Before it all blows (and blows and blows) over, Judith will enlist her U.S. senator father (Robert Wagner) to assist her cause, and myopic government bureaucrats will cover their asses by blocking the scientists’ effort to blunt the massive storm due to decimate Washington. There will also be plenty of lame dialogue, such as, “Let’s lose the male bonding and get back to saving the world.”
Nothing might be stranger here than the Quaid-Doherty pairing, though at least they’re integral to the plot. By contrast, the mini-soap regarding Judith and Ross’s imperiled teenage kids comes across as demographically desirable filler between blowing up miniatures.

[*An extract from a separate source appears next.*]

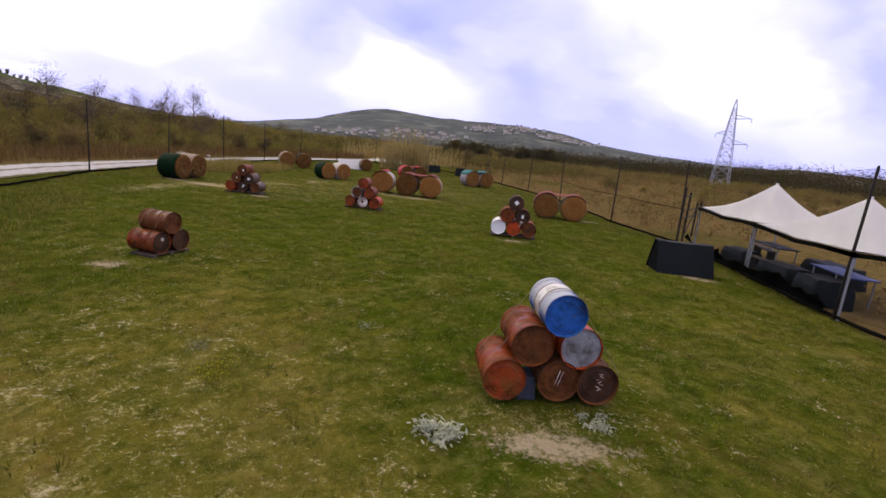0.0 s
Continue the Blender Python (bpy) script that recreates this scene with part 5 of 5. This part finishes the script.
def spoil(x, y, s):
    bm = bmesh.new()
    bmesh.ops.create_grid(bm, x_segments=16, y_segments=16, size=1)
    for v in bm.verts:
        r = v.co.length
        v.co.z = max(0, 0.35 * (1 - r * r)) * (1 + 0.4 * noise.noise(v.co * 3)) - 0.02
        v.co.x *= s
        v.co.y *= s * 0.8
    solid("gravel_heap", bm, M["stone"], "low pale heap of gravel beyond the fence", "gravel", pose(x, y, 0.0), smooth=True)


spoil(-15.3, 68.4, 3.2)


# ---- turf blades, thickest where the camera passes low ----
def blades():
    rs = np.random.RandomState(3)
    n = 330000
    x = rs.uniform(-20, 10.5, n)
    y = -5 + 66 * rs.uniform(0, 1, n) ** 1.35
    keep = inside(x, y) > 0.4
    soil = soilness(x, y)
    keep &= rs.rand(n) > soil * 1.5
    x, y = x[keep], y[keep]
    n = len(x)
    z = ground_height(x, y) - 0.004
    clump = np.array([noise.noise((a * 0.7, b * 0.7, 0)) for a, b in zip(x, y)])
    h = rs.uniform(0.02, 0.06, n) * (1 + 0.7 * np.clip(clump * 2, -0.6, 1.2))
    a = rs.uniform(0, 2 * np.pi, n)
    wd = 0.0045 + 0.00022 * np.maximum(0, y)
    s = np.column_stack([np.cos(a), np.sin(a), np.zeros(n)]) * wd[:, None]
    b = np.column_stack([x, y, z])
    t = b + np.column_stack([rs.normal(0, 0.45, n) * h, rs.normal(0, 0.45, n) * h, h])
    v = np.concatenate([b - s, b + s, t], 0)
    i = np.arange(n)
    f = np.stack([i, i + n, i + 2 * n], 1)
    patch = np.array([noise.fractal(Vector((p * 0.9, q * 0.9, 4.0)), 1.0, 2.0, 3) for p, q in zip(x, y)])
    d = np.clip((dryness(x, y) + 0.6 * patch - 0.02) * 1.3, 0, 1)
    d = np.where(rs.rand(n) < 0.10, 1.0, d)
    me = soup("turf_blades", v, f, M["blade"], {"dry": np.concatenate([d, d, d])})
    tagged(new("turf_blades", me), "short green and straw-coloured grass blades", "grass", kind="stuff")


blades()


def tufts():
    """Coarser dark green tufts standing out of the mown turf."""
    rs = np.random.RandomState(41)
    c = np.column_stack([rs.uniform(-19, 10, 3200), -4 + 62 * rs.uniform(0, 1, 3200) ** 1.3])
    c = c[inside(c[:, 0], c[:, 1]) > 0.9]
    n = 26
    size = np.repeat(rs.uniform(0.5, 1.4, len(c)), n)
    a = rs.uniform(0, 2 * np.pi, len(c) * n)
    r = np.abs(rs.normal(0, 0.09, len(c) * n)) * size
    b = np.repeat(c, n, 0) + np.column_stack([r * np.cos(a), r * np.sin(a)])
    m = len(b)
    h = rs.uniform(0.02, 0.075, m) * size
    out = np.column_stack([np.cos(a), np.sin(a)]) * (h * rs.uniform(0.2, 0.9, m))[:, None]
    base = np.column_stack([b, ground_height(b[:, 0], b[:, 1]) - 0.004])
    side = np.column_stack([-np.sin(a), np.cos(a), np.zeros(m)]) * 0.006
    tip = base + np.column_stack([out, h])
    i = np.arange(m)
    d = np.clip(np.repeat(rs.normal(0.22, 0.25, len(c)), n), 0, 1)
    me = soup("grass_tufts", np.concatenate([base - side, base + side, tip], 0), np.stack([i, i + m, i + 2 * m], 1), M["blade"], {"dry": np.concatenate([d, d, d])})
    tagged(new("grass_tufts", me), "coarse dark green grass tufts in the turf", "grass", kind="stuff")


tufts()


def straw_bits():
    """Cut straw strewn on the turf."""
    rs = np.random.RandomState(9)
    n0 = 5000
    fx, fy = rs.uniform(-18, 9, n0), -4 + 50 * rs.uniform(0, 1, n0)
    lump = np.array([noise.fractal(Vector((p * 0.8, q * 0.8, 9.0)), 1.0, 2.0, 4) for p, q in zip(fx, fy)])
    keep = (lump + dryness(fx, fy) * 0.7 > 0.38) & (inside(fx, fy) > 0.9)
    fx, fy = fx[keep], fy[keep]
    spots = [(-13.2, 18.3, 0.45, 1.5, 700), (-12.3, 21.2, 0.8, 0.5, 500), (-15.0, 21.3, 1.3, 0.5, 400), (-7.5, 28.5, 3.5, 2.5, 300), (-4.2, 25.3, 2.0, 0.6, 500), (2.3, 3.3, 1.2, 0.5, 150), (-5, 31, 6, 5, 600), (0, 12, 8, 8, 350), (-10, 29, 2, 2, 300), (-2, 1, 5, 3, 250), (3.5, 10, 3, 3, 200)]
    x = np.concatenate([rs.normal(c[0], c[2], c[4]) for c in spots] + [fx])
    y = np.concatenate([rs.normal(c[1], c[3], c[4]) for c in spots] + [fy])
    n = len(x)
    a = rs.uniform(0, 2 * np.pi, n)
    ln = rs.uniform(0.01, 0.04, n)[:, None]
    b = np.column_stack([x, y, ground_height(x, y) + rs.uniform(0.01, 0.05, n)])
    d = np.column_stack([np.cos(a), np.sin(a), rs.normal(0, 0.2, n)]) * ln
    s = np.column_stack([-np.sin(a), np.cos(a), np.zeros(n)]) * 0.004
    v = np.concatenate([b - d - s, b - d + s, b + d + s * 0.6, b + d - s * 0.6], 0)
    i = np.arange(n)
    me = soup("straw_bits", v, np.stack([i, i + n, i + 2 * n, i + 3 * n], 1), M["straw"])
    tagged(new("straw_bits", me), "pale cut straw strewn on the turf", "straw", kind="stuff")


straw_bits()

# the whole plan to metres
bpy.context.view_layer.update()
for ob in list(bpy.data.objects):
    if ob.parent is None and ob.type in {"MESH", "EMPTY"}:
        ob.matrix_world = Matrix.Scale(UNIT, 4) @ ob.matrix_world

Although most of “Category 7” proves too silly to be offensive, the exaggerated destruction won’t stop some conservatives from feeling slighted by the dismissive attitude toward evangelical preachers and propagandistic global-warming message. That said, Brolin is a bit of a hoot with his silvery mane and white suits, complete with his Reagan head bob.
Ultimately, this is really just “The Weekend Before the Day After Tomorrow.” Yet perhaps because of the cathartic release they provide, recent disaster epics have proved popular enough to beget more, with NBC’s aftershock mini “10.5: Apocalypse” also due this season.
Then again, the thirst for escapist mayhem is nothing new, and no one will confuse “Category 7” with CNN. Even so, I kept waiting for a fictional president to tell Gershon’s character, “Judy, you’re doin’ a heck of a job.”